Back in South Park, things are once more slowly returning to normal, as now that Kyle is shouldering the debt of the world, people are able to buy the things they need again—like a new, totally unnecessary but even more awesome-looking Margaritaville, now updated with a salsa dispenser. And of course, everybody has one person to which they owe their undying gratitude: Barack Obama. Boom! Roasted.
Anyhoo… Despite the trappings of its formula, this wasn’t actually much of a “message” episode, since there wasn’t really much of a “message” to impart—nope, not even an obvious one about chilling the fuck out. Yes, the economy is built on consumer confidence, which in a way is just like faith, but without an actual Kyle-like savior to come along and pay for everybody’s mortgages, the “spend more and everything will be fine” is definitely an “easy for you to say” solution from two guys who obviously have plenty of money.

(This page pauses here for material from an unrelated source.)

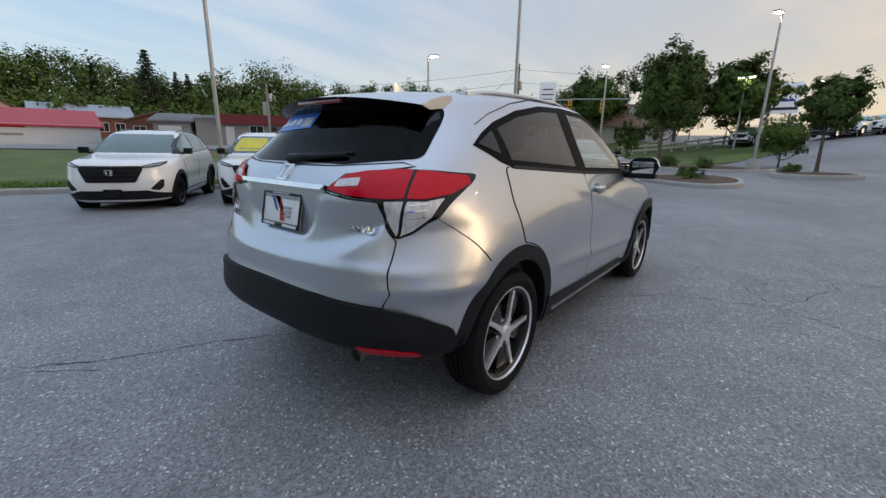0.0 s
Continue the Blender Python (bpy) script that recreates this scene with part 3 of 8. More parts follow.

But whatever; we’re not looking for South Park to show us the way to salvation. At this point the best we can hope for is some gallows humor, and “Margaritaville” managed to make me laugh about the economy in a new and unexpected way—and even the expected ways, such as illustrating just how needlessly complex our financial system has become, to the point where we’re basically throwing money at problems because we don’t understand what’s going on? Well, that was funny too—but then, I’m a sucker for the old headless-chicken-running-around-to-kazoo-music gag. Which is a good thing, because before you know it, it’ll be the only entertainment I can afford! Yamiritefolks? Thankyougoodnight!
Grade: B+
Stray observations:
• Other options on the chart: Telethon, Bad Bank, Indian Casinos, Nationalize!!!, Sell China! Go To War, Raise Fed, Let Fail, Coup D’état, Go To Congress, Mortgages!, Socialize, Cut Education, Press Conference.
• Not to sound like Josh, but that Godfather II game looks pretty badass. Too bad my wife won’t let me have video games in the house.
• Does the AmEx Platinum let you carry a balance? Because if not, that could… Ah, fuck it.
• “We have to learn to live with only the essentials: Water, bread, and margaritas.”